Data shown —
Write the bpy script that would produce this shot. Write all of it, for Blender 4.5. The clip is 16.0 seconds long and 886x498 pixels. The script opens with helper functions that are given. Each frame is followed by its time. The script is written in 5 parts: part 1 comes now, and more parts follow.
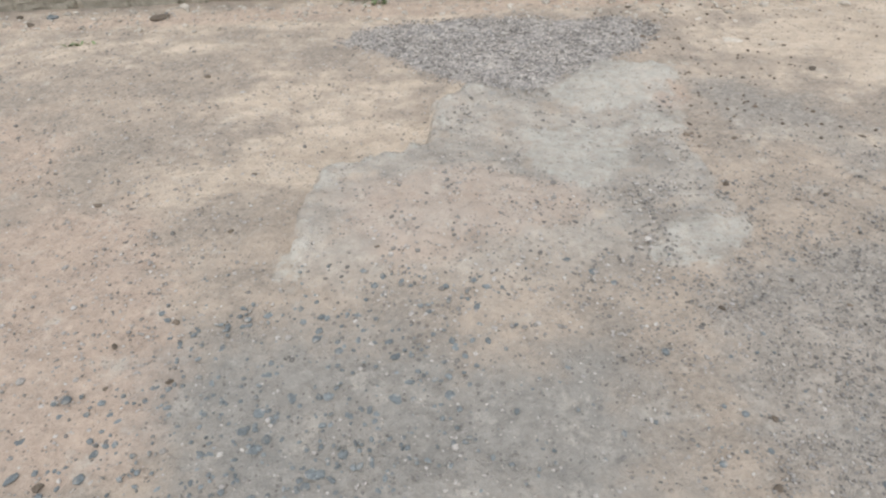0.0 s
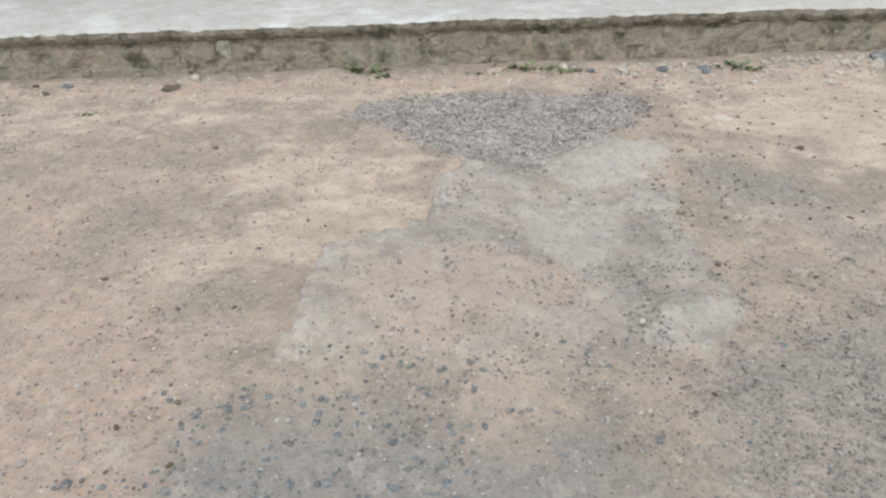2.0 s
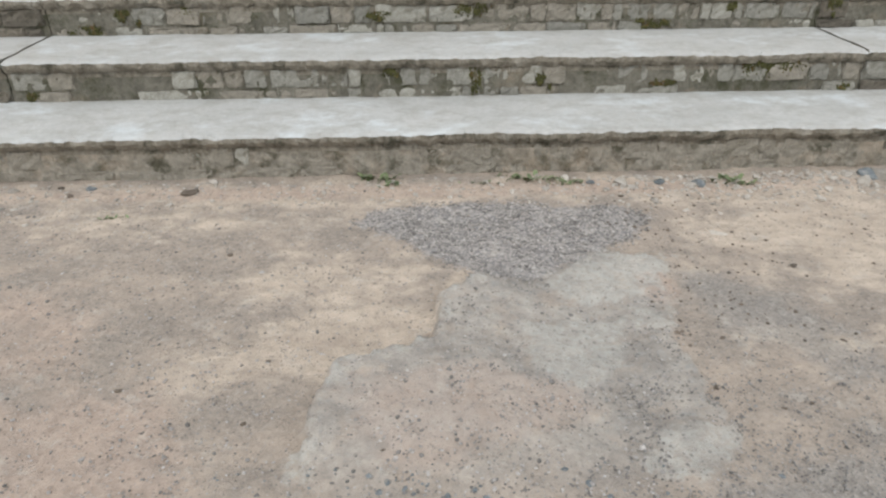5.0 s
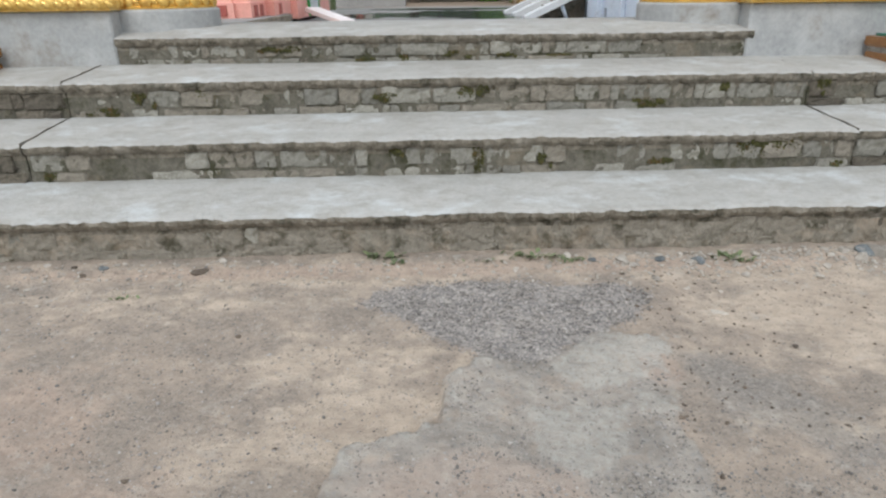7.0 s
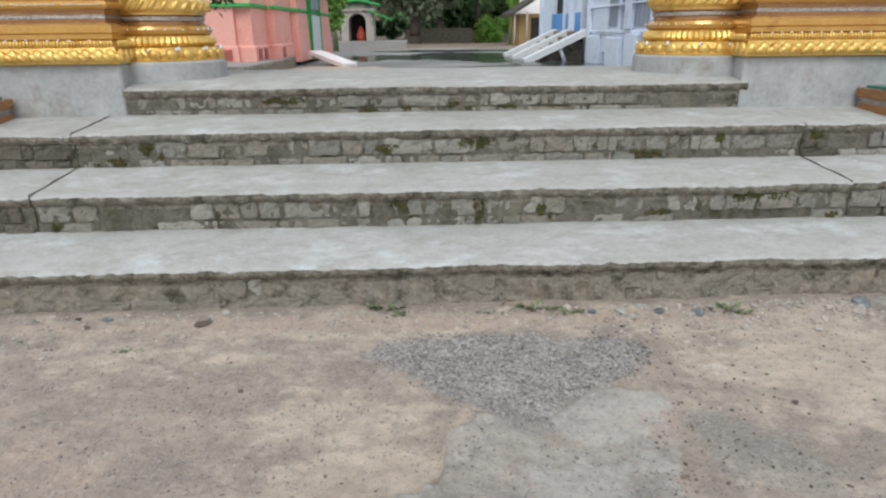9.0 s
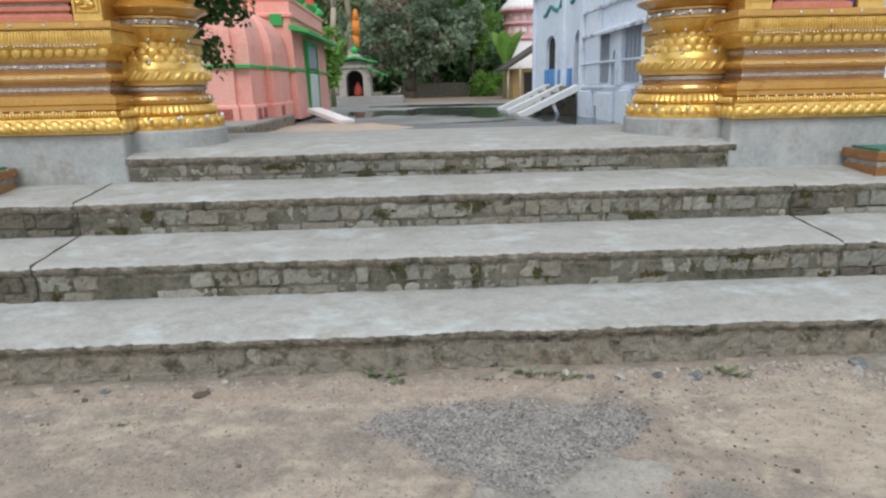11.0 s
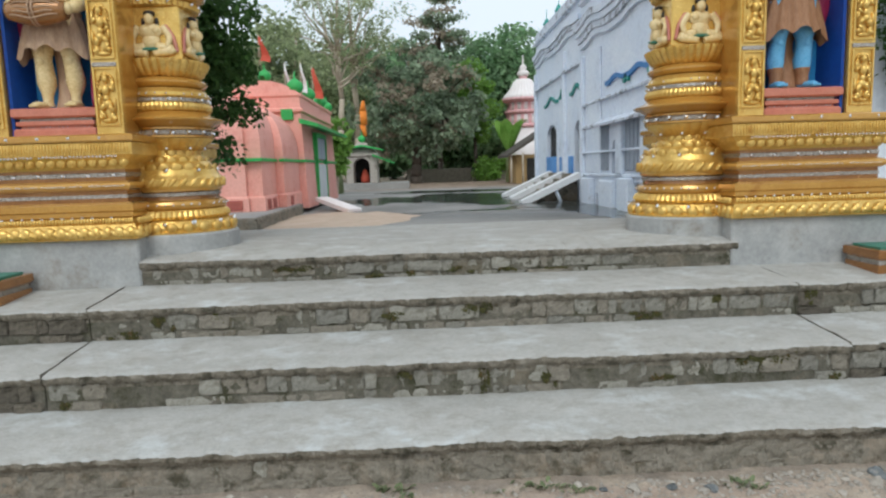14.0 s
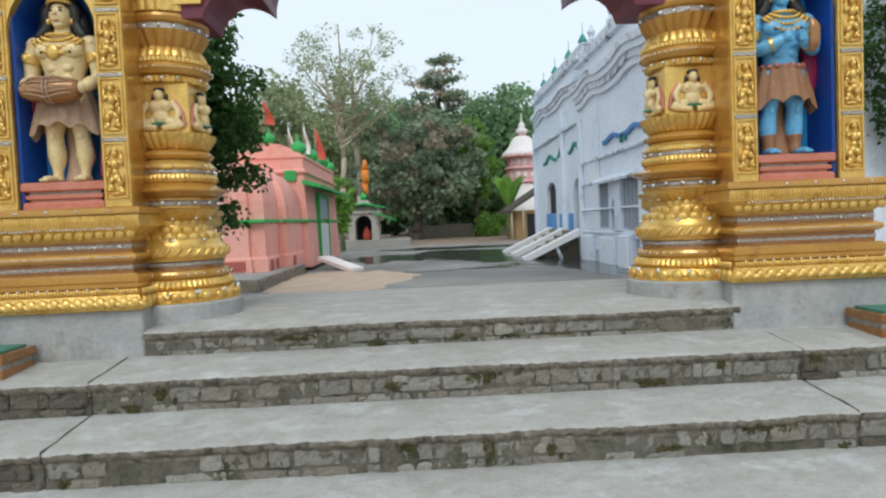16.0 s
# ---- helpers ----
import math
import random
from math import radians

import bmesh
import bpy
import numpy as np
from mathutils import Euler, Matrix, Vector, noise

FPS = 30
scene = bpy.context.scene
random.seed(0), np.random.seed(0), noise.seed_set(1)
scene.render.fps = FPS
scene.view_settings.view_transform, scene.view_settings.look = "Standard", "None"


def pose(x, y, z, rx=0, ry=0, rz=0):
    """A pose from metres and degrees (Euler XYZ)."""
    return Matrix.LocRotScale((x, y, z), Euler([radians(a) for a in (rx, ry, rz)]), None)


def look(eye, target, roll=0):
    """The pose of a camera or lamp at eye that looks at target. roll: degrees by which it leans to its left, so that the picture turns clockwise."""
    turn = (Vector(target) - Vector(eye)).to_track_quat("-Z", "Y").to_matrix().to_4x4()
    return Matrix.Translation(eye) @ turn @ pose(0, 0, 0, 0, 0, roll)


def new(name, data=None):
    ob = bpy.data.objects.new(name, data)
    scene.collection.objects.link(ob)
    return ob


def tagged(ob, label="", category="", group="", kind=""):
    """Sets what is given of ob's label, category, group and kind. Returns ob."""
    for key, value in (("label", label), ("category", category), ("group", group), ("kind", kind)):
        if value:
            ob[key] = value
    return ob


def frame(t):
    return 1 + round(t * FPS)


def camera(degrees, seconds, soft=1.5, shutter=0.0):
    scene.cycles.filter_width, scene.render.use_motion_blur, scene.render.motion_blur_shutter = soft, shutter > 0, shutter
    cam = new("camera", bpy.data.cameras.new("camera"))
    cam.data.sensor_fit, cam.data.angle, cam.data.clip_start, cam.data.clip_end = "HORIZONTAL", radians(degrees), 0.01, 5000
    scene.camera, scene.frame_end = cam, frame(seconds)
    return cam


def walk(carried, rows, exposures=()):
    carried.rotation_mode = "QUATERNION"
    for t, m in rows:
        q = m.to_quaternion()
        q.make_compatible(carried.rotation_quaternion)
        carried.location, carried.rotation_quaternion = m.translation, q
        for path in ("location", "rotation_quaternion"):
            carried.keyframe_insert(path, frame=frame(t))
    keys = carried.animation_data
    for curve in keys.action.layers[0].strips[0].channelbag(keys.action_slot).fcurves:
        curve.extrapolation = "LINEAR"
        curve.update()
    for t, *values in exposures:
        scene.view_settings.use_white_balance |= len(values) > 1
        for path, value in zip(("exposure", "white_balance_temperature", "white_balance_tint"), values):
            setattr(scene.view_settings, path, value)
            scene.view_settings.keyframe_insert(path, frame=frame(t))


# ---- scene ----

Task instructions — Transcribe the full listing above exactly as it stands, minus the pictures.

Completed task —
Write the bpy script that would produce this shot. Write all of it, for Blender 4.5. The clip is 16.0 seconds long and 886x498 pixels. The script opens with helper functions that are given. Each frame is followed by its time. The script is written in 5 parts: part 1 comes now, and more parts follow.
0.0 s
2.0 s
5.0 s
7.0 s
9.0 s
11.0 s
14.0 s
16.0 s
# ---- helpers ----
import math
import random
from math import radians

import bmesh
import bpy
import numpy as np
from mathutils import Euler, Matrix, Vector, noise

FPS = 30
scene = bpy.context.scene
random.seed(0), np.random.seed(0), noise.seed_set(1)
scene.render.fps = FPS
scene.view_settings.view_transform, scene.view_settings.look = "Standard", "None"


def pose(x, y, z, rx=0, ry=0, rz=0):
    """A pose from metres and degrees (Euler XYZ)."""
    return Matrix.LocRotScale((x, y, z), Euler([radians(a) for a in (rx, ry, rz)]), None)


def look(eye, target, roll=0):
    """The pose of a camera or lamp at eye that looks at target. roll: degrees by which it leans to its left, so that the picture turns clockwise."""
    turn = (Vector(target) - Vector(eye)).to_track_quat("-Z", "Y").to_matrix().to_4x4()
    return Matrix.Translation(eye) @ turn @ pose(0, 0, 0, 0, 0, roll)


def new(name, data=None):
    ob = bpy.data.objects.new(name, data)
    scene.collection.objects.link(ob)
    return ob


def tagged(ob, label="", category="", group="", kind=""):
    """Sets what is given of ob's label, category, group and kind. Returns ob."""
    for key, value in (("label", label), ("category", category), ("group", group), ("kind", kind)):
        if value:
            ob[key] = value
    return ob


def frame(t):
    return 1 + round(t * FPS)


def camera(degrees, seconds, soft=1.5, shutter=0.0):
    scene.cycles.filter_width, scene.render.use_motion_blur, scene.render.motion_blur_shutter = soft, shutter > 0, shutter
    cam = new("camera", bpy.data.cameras.new("camera"))
    cam.data.sensor_fit, cam.data.angle, cam.data.clip_start, cam.data.clip_end = "HORIZONTAL", radians(degrees), 0.01, 5000
    scene.camera, scene.frame_end = cam, frame(seconds)
    return cam


def walk(carried, rows, exposures=()):
    carried.rotation_mode = "QUATERNION"
    for t, m in rows:
        q = m.to_quaternion()
        q.make_compatible(carried.rotation_quaternion)
        carried.location, carried.rotation_quaternion = m.translation, q
        for path in ("location", "rotation_quaternion"):
            carried.keyframe_insert(path, frame=frame(t))
    keys = carried.animation_data
    for curve in keys.action.layers[0].strips[0].channelbag(keys.action_slot).fcurves:
        curve.extrapolation = "LINEAR"
        curve.update()
    for t, *values in exposures:
        scene.view_settings.use_white_balance |= len(values) > 1
        for path, value in zip(("exposure", "white_balance_temperature", "white_balance_tint"), values):
            setattr(scene.view_settings, path, value)
            scene.view_settings.keyframe_insert(path, frame=frame(t))


# ---- scene ----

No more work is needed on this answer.